One man who fits many of the current criteria is Cardinal Dionigi Tettamanzi, 71, the archbishop of Milan. He reminds many Italian Catholics of an earlier much-beloved pope, John XXIII, with his plump appearance and his warmth. He is a son of the working class, and spoke in support of antiglobalization protesters in 2001 at the meeting of major industrialized nations in Genoa, where he told the thousands of demonstrators, "One African child sick with AIDS counts more than the entire universe."
He is also a conservative intellectual, close to Opus Dei, who is said to have helped John Paul write several key encyclicals. He has published a book on bioethics, an expertise that would be crucial for the next pope.
Another whose name is often mentioned is Claudio Hummes, the archbishop of São Paulo who speaks five languages and looks much younger than his 70 years. Brazil has the largest number of Catholics of any country, but the church is facing a serious challenge from the Protestant evangelical movement. As a bishop early on, he opposed Brazil's military government and backed striking workers. Since then, he has grown more conservative and once chastised a priest for suggesting that condoms should be used to fight AIDS.
Even before the conclave, candidacies will be pushed by what are known among Vatican watchers as Grand Electors - influential cardinals who can sway votes or at the least are looked to for guidance. They tend to be prominent members of Vatican congregations where they meet other cardinals, or frequent travelers, or men who by sheer force of intellect and personality are given weight. Some of them are even papabili themselves.
The issues on the minds of Catholics who would like to see their church liberalize its position on contraception, divorce or women priests are not under discussion, the cardinals said in interviews. This does not preclude the possibility that the next pope could eventually lead the church to adopt some new interpretation on church traditions, but where the issue is considered a matter of doctrine it is highly unlikely to change.

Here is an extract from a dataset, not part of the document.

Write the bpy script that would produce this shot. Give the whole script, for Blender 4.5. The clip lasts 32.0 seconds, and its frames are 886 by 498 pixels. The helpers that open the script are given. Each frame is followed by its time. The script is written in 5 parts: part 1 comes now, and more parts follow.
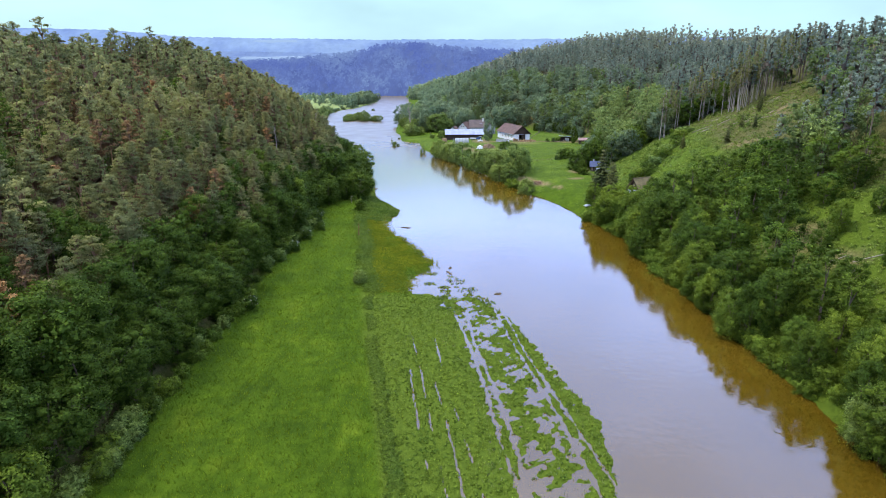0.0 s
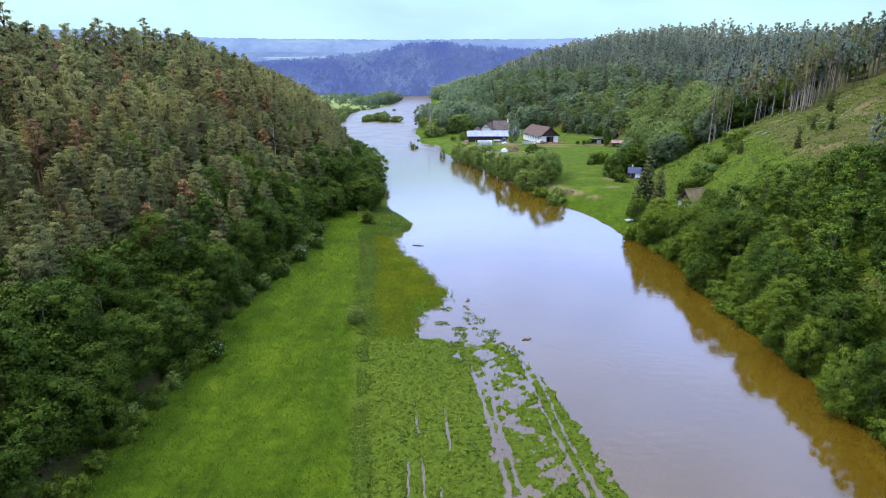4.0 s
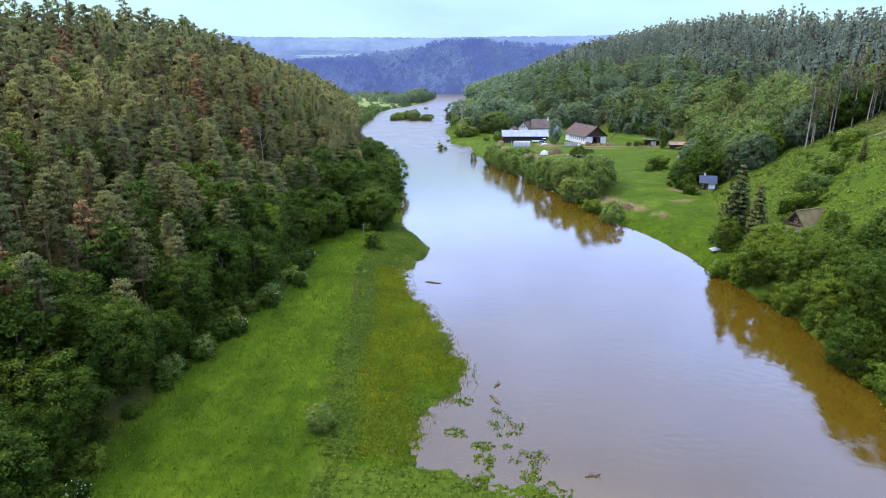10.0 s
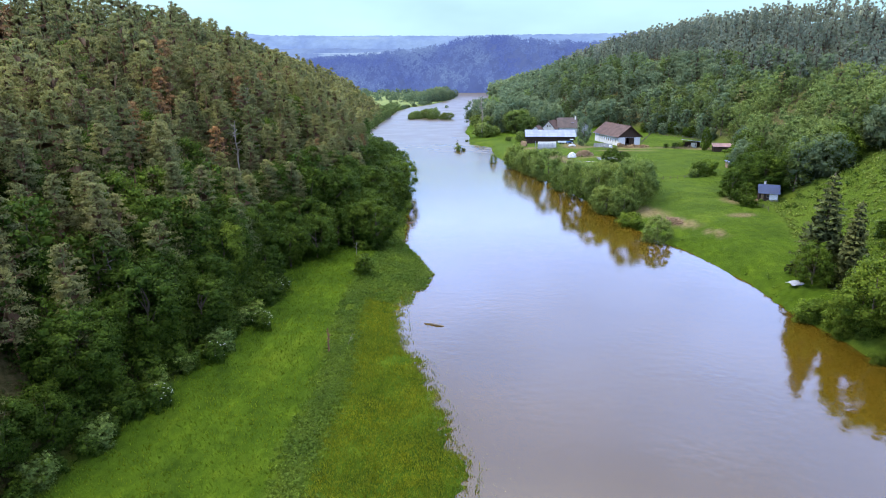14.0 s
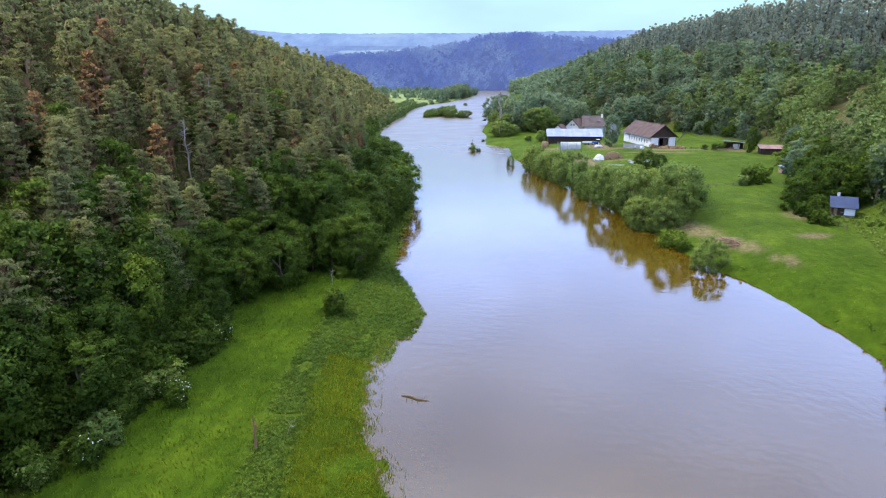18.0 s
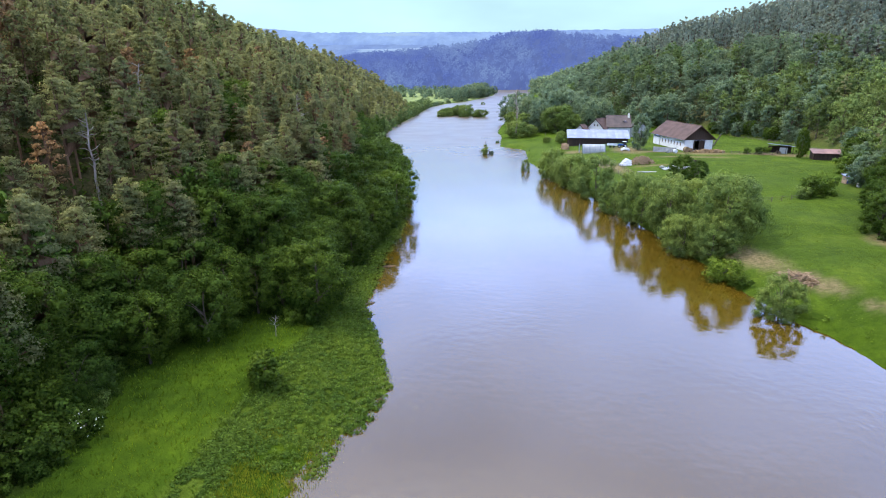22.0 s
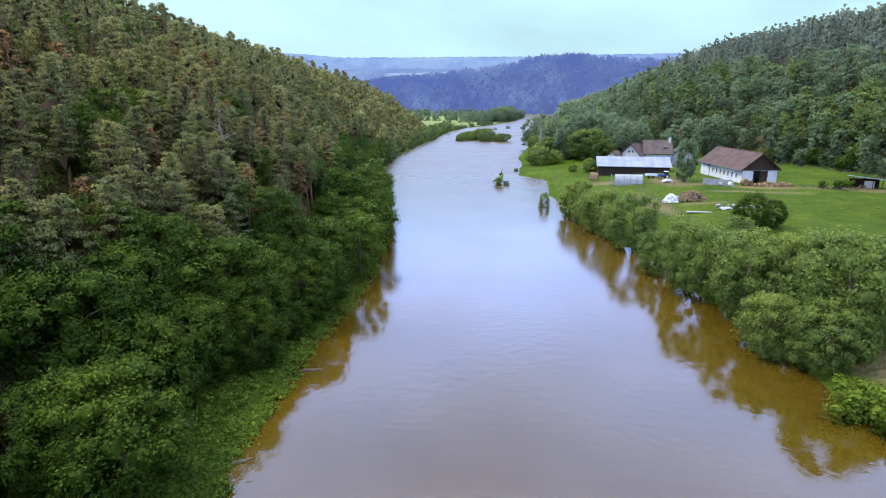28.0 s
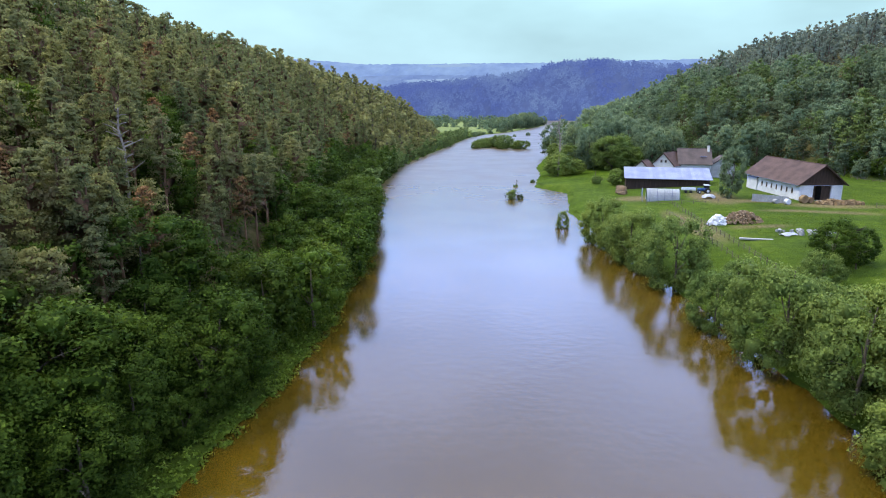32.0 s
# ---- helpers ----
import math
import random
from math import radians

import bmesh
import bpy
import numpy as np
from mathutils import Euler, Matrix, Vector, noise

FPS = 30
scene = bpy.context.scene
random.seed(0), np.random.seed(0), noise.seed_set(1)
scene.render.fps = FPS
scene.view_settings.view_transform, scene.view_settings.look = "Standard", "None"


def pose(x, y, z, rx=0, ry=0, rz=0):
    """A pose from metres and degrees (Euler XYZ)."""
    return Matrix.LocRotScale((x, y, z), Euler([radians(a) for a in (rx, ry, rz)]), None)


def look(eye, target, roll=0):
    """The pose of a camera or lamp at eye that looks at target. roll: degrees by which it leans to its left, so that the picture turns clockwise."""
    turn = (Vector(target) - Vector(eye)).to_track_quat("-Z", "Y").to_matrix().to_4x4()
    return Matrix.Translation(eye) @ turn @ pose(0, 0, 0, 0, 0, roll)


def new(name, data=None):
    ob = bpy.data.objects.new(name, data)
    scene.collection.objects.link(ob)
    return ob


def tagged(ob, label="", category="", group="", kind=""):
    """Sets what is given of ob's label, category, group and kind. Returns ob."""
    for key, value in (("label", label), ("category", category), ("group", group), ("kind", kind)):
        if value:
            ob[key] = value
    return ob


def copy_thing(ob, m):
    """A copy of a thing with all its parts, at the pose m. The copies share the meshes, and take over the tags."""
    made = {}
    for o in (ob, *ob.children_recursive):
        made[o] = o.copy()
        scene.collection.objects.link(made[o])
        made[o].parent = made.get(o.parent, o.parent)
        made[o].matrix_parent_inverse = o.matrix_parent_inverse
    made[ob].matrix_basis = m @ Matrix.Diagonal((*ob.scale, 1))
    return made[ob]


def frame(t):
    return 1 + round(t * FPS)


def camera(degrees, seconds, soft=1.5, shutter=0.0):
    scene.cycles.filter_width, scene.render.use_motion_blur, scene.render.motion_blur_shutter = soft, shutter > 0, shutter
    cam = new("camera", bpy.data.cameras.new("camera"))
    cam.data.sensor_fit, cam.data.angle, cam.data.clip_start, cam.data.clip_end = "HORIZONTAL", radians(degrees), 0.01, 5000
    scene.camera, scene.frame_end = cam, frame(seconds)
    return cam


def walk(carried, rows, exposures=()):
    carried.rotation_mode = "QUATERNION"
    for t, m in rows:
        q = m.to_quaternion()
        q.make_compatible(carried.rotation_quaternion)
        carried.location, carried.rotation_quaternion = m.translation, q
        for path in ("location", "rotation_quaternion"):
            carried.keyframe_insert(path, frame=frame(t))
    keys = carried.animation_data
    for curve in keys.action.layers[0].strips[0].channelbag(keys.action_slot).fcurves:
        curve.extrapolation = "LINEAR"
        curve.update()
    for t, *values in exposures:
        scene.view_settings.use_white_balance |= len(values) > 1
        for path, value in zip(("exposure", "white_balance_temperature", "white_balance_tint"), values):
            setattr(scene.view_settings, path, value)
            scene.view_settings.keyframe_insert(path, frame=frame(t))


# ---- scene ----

For instance, the church's ban on artificial contraception was reinforced by Pope Paul VI in his encyclical Humanae Vitae.
A reporter asked Cardinal Francis George of Chicago in a news conference last week whether the church would consider approving the use of condoms to prevent AIDS in places like Africa.
"Your solution is to exterminate the poor?" he said, referring to the births that contraception would prevent. "The doctrine of the church isn't going to change, and so you work with it as best as you can."
Despite the growing consensus that they need a communicator, there is always a chance that other factors will significantly sway the cardinals' choice.
They may opt for an older interim figure, someone who would help the church pause for breath in the aftermath of one of history's longest and most eventful papacies. A candidate for that role would be Cardinal Joseph Ratzinger, who worked closely with John Paul for 24 years as the chief overseer of church theology and is deeply respected for his learning and decisiveness. He is also the dean of the cardinals, effectively their chairman and guiding force, and is one of only three cardinal electors who have ever attended a conclave.
But age may hurt. Cardinal Ratzinger turns 78 on Saturday. "This is a very strong personality, of great intelligence, faith and openness," Cardinal Zenon Grocholewski told Reuters. "The problem is his advanced age."
Perhaps a young, vigorous man would be attractive, after so many years of the world seeing an increasingly ailing John Paul.
The Viennese archbishop, Christoph Schönborn, 60, fits that bill. He is the fourth youngest of the cardinals, widely respected for being learned and articulate.
The scion of an aristocratic family with numerous clerical members over the centuries, Cardinal Schönborn is well-thought of for how he handled the sex scandals that shamed his predecessor. But some fault him for showing coldness in handling his staff and for reacting poorly to a dispute with another Austrian bishop. He belongs to the Dominican religious order.
Then there is region: should he come from a developing country? Perhaps, this line of reasoning goes, the timing would be perfect for a pope to address poverty, just as the cold war demanded a Karol Wojtyla.
"I believe the Holy Spirit will give us the pope we need at this time, like he did 26 years ago, when John Paul II was elected," Cardinal Theodore McCarrick of Washington said.
Francis Arinze, 72, of Nigeria, who is also heavily involved in relations with Muslims, is a perennial favorite.
Cardinal Arinze has been a Vatican official for 20 years, and is head of the department regulating worship and the sacramental practice. He converted to Catholicism at the age of 9. While his spiritual credentials are strong, critics have said he lacks imagination. His language can be strong. A year ago he said that a Roman Catholic politician who supports abortion "is not fit" to receive communion, and he has criticized homosexuality as having "mocked" the family.
Perhaps none of this matters, some cardinals suggested, returning to the charisma issue.
If they ever needed proof of the power of a single figure to inspire Catholics, particularly young ones, they had it last week. The image of the crowds that came to mourn John Paul - an estimated 1.4 million filed by the pope's body among the roughly three million who descended on Rome - is prompting the cardinals to wonder how to sustain and deepen that enthusiasm and even translate it into a reinvigorated church.
"He has to be able to communicate with rich, young people in countries like the United States and France," said Cardinal Philippe Barbarin of France. "Then he needs to be able to relate to the poor when he goes to places like Brazil or Morocco or Burkina Faso. He has to be a person who can explain the Gospels to every type of audience.
"He has to really love his flock; he has to understand their sufferings, their difficulties," he said.
"John Paul II was that kind of pope."